Man Group Plc, the biggest publicly traded hedge fund firm, agreed to buy GLG Partners Inc. for $1.6 billion to reduce its reliance on a single trading program and expand its range of funds.
GLG’s shareholders will receive $4.50 in cash for each share, 55 percent more than the firm’s closing price on May 14, Man Group said in a statement today. GLG executives will get Man Group shares worth $4.25 each that they must hold for at least two years. Co-founder Pierre Lagrange and two other executives will get as much as $335 million in stock, company filings show.
The London-based firm has been criticized by analysts for its dependence on Man AHL Diversified Plc, an investment program that accounts for half of its assets. AHL posted its first annual loss in 2009. Man Group has said it wants to diversify by adding discretionary funds to AHL, which uses computer algorithms to make investment decisions.
“The deal is incredibly complementary,” said Steve Keeling, an analyst at Singer Capital Markets Ltd. in London, which has a “buy” rating on Man Group. “Man had a very simple choice: they either went quant completely or they moved to a more balanced model.”
The combined firm will oversee about $63 billion in assets. The acquisition of London-based GLG will give Man so-called long-short funds, which bet on rising and falling stock prices, Chief Executive Officer Peter Clarke told journalists today. GLG also operates convertible arbitrage funds, emerging market funds and long-only mutual funds.
Man Group fell as much as 9.7 percent in London trading, the most in 14 months, and was down 7.8 percent at 204.2 pence at 1:25 p.m. The shares have fallen 34 percent since the start of the year.

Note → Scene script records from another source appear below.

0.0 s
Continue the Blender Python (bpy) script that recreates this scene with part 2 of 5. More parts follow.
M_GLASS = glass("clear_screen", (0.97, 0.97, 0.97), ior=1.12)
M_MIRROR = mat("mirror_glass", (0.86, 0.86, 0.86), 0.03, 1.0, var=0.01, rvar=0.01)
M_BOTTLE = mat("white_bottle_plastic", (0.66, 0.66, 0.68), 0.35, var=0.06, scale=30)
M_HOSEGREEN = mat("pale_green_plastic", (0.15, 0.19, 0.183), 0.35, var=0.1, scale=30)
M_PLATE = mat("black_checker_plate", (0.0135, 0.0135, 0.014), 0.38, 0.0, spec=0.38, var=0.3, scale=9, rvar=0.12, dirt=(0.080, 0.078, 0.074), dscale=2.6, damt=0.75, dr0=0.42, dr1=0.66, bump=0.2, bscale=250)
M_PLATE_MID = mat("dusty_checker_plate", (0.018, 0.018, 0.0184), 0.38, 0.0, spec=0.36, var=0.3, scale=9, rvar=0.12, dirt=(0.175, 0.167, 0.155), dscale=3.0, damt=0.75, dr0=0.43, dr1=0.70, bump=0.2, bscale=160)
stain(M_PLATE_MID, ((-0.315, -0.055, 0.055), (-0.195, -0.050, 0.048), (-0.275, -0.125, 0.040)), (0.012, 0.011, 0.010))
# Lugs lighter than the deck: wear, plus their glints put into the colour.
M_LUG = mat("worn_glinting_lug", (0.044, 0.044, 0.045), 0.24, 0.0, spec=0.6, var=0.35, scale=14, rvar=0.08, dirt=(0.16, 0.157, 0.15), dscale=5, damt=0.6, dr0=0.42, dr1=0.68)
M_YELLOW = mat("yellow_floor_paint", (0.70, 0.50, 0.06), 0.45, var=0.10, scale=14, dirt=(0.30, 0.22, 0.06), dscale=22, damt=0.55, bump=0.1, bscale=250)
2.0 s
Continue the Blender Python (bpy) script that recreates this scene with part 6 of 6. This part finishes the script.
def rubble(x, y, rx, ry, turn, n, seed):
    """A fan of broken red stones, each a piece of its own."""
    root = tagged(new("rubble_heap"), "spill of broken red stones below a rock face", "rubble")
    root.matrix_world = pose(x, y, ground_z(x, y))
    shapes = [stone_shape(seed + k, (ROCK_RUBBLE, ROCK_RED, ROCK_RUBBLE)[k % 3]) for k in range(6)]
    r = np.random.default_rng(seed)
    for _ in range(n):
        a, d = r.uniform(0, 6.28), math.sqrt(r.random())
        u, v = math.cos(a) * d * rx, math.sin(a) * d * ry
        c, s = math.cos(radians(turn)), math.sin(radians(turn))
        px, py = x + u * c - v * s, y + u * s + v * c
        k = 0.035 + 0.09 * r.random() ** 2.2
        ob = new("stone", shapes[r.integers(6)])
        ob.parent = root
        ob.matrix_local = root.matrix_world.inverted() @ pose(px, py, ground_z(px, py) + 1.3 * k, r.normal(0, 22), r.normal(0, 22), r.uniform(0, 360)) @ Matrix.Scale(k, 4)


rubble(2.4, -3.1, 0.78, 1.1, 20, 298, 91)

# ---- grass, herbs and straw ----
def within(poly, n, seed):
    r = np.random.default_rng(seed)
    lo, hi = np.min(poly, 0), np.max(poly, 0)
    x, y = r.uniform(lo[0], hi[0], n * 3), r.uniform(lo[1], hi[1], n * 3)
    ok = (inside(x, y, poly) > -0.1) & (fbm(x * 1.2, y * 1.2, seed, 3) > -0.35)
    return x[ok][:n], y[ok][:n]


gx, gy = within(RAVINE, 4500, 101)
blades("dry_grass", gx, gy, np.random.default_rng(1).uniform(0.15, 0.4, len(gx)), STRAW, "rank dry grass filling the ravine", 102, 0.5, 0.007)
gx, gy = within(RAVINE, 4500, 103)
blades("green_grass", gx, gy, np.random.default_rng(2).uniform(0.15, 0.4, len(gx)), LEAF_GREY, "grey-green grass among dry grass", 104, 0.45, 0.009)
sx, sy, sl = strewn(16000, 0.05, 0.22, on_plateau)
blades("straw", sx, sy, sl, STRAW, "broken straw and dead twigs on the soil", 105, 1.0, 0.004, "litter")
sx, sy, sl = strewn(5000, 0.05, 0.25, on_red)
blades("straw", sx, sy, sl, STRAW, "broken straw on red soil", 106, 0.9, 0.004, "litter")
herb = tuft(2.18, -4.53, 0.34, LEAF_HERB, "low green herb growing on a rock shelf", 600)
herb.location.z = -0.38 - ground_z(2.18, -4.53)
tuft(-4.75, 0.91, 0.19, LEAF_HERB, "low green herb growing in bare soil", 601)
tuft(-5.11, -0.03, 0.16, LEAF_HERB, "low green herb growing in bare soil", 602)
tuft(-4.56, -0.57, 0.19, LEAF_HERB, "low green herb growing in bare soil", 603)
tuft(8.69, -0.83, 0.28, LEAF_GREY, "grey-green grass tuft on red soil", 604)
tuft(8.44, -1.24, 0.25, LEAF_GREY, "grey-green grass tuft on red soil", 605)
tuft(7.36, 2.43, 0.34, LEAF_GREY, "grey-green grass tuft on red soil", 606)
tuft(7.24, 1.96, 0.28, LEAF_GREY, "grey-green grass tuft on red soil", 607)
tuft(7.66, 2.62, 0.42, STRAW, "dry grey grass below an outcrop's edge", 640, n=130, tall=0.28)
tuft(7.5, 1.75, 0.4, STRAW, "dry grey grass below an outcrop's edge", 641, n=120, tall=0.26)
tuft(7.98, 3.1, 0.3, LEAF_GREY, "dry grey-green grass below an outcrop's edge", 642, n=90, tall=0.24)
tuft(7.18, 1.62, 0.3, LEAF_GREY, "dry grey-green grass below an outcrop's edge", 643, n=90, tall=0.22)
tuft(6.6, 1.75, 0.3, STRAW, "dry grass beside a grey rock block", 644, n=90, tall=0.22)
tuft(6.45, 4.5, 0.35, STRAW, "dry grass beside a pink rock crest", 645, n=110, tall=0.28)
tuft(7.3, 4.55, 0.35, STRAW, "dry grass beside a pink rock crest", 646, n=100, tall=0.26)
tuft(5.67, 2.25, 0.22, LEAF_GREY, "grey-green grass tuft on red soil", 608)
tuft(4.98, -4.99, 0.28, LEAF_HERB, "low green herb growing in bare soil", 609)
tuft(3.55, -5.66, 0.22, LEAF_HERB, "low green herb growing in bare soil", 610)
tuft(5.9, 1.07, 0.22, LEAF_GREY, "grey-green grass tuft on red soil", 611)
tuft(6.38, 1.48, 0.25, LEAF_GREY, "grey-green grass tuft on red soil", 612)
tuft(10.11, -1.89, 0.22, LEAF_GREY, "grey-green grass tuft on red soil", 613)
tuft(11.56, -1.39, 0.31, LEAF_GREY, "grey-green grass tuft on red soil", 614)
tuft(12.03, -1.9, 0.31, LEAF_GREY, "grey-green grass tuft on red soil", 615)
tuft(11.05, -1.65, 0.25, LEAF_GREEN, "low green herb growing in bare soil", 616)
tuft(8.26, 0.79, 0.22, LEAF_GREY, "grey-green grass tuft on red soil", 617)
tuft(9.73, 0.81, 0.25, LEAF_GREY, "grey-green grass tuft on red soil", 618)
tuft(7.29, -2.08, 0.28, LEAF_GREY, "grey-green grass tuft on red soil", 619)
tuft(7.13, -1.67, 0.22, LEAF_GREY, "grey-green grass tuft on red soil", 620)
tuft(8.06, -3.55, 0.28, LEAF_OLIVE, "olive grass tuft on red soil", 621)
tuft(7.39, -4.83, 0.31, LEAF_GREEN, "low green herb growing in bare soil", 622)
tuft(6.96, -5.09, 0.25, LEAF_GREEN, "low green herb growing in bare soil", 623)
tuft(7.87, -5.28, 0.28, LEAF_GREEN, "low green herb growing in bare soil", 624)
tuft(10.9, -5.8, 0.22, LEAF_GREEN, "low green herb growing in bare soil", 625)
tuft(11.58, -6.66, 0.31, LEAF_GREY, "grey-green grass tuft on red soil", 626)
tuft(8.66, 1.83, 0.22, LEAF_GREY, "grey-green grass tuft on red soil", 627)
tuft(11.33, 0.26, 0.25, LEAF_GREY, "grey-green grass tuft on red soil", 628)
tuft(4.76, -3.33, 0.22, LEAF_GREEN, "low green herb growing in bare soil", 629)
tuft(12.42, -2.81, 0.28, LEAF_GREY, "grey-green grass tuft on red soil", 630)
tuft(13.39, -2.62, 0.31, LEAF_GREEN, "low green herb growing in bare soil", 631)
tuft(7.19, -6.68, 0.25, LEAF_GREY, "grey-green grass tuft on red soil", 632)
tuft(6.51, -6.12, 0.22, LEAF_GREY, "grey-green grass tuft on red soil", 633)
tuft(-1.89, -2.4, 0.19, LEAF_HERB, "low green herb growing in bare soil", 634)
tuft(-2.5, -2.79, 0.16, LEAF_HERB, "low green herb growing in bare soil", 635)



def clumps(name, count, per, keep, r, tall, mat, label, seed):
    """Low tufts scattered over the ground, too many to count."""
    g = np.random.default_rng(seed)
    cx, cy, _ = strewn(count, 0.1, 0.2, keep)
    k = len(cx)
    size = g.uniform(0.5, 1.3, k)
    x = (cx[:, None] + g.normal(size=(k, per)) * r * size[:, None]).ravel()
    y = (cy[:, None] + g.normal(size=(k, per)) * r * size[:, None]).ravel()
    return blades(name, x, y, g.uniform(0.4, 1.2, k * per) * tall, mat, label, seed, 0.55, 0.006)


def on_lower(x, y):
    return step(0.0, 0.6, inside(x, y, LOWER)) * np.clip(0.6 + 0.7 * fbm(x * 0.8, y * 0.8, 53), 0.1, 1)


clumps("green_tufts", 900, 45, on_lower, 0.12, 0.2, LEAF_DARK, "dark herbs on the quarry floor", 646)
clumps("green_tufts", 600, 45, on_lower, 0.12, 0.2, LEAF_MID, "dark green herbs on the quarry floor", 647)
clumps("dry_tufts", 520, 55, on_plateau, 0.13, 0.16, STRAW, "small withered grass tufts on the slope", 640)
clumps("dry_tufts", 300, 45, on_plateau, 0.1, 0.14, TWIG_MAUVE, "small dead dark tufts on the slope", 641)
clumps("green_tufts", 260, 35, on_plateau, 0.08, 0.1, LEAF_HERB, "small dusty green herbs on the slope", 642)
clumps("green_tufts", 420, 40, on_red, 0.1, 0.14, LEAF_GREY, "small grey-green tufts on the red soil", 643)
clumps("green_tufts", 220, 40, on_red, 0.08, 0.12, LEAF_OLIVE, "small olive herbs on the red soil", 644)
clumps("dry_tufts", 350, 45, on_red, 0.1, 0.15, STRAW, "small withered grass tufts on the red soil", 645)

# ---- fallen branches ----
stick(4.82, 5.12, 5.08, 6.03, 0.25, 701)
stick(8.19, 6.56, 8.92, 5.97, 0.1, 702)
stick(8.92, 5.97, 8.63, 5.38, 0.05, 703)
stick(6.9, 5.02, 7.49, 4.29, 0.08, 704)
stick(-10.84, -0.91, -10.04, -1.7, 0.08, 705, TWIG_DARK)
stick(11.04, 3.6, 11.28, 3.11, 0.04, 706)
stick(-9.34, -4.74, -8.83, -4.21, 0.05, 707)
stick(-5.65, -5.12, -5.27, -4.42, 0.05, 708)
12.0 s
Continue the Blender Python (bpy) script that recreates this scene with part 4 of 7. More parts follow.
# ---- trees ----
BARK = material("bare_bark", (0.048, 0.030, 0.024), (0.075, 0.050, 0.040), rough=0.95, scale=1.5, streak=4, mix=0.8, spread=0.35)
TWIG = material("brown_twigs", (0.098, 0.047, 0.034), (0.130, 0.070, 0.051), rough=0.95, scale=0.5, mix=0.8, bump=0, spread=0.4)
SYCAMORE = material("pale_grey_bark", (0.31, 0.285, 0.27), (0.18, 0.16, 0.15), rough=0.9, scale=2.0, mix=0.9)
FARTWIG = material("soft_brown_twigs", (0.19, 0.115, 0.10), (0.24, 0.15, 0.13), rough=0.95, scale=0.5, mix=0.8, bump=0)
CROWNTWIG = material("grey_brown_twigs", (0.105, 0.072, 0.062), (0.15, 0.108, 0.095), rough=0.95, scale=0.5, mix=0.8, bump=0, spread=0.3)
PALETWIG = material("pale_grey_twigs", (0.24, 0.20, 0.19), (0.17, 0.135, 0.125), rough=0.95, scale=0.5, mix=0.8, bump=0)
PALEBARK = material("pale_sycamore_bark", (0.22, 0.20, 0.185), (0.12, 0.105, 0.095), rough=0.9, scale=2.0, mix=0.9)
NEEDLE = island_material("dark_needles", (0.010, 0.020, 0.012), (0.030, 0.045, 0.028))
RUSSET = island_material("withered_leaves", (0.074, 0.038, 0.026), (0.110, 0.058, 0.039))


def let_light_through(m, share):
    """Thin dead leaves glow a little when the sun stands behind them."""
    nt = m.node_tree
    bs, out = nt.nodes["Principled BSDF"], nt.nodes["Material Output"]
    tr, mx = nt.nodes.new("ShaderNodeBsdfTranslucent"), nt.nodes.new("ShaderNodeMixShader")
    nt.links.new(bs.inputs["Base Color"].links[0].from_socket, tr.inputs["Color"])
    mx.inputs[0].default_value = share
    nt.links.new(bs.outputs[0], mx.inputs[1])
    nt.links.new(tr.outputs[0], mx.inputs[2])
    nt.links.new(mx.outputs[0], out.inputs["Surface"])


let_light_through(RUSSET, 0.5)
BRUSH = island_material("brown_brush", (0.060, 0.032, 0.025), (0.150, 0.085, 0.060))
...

GLG was founded in 1995 as a division of Lehman Brothers Holdings Inc. and went public in 2007 through a reverse merger. Emmanuel Roman and Noam Gottesman, GLG’s co-chief executive officers, will receive $79 million and $5.6 million in stock from the sale. Lagrange will get about $250 million in shares.
Man is buying GLG as a European Union Parliamentary committee prepares to approve a proposal today that would force hedge funds outside the EU to agree to transparency standards in exchange for a so-called passport to market themselves to investors in the 27-nation bloc.
The transaction leaves the combined firm better able to cope with those increased regulatory requirements, Clarke said at a presentation to analysts and investors today. Man Group operates its fund of hedge funds business mostly from Pfaeffikon, Switzerland, and Chicago, while most of GLG’s managers are based in London.
‘Barriers to Entry’
“All the things they are doing are raising the barriers to entry,” Clarke said. “It gives us a very significant London- based asset management capability, moving a center of gravity into the EU is helpful.”
Reversals in fixed-income, currency and metals markets made 2009 the worst year since l987 for funds similar to Man Group’s AHL, according to Fairfield, Iowa-based BarclayHedge, which has tracked so-called trend-following funds for 25 years. Man AHL Diversified dropped 17 percent in 2009 and is little-changed this year, according to data compiled by Bloomberg. AHL’s performance wasn’t a factor in deciding to buy GLG, Clarke said today.
“Not one jot,” Clarke said when asked by journalists a conference call today. “Our investors have been asking for a broader partner, we’re very happy with AHL’s performance, this isn’t a reaction.”
Man Group was advised by Perella Weinberg Partners LP with Bank of America Corp. and Credit Suisse Group AG.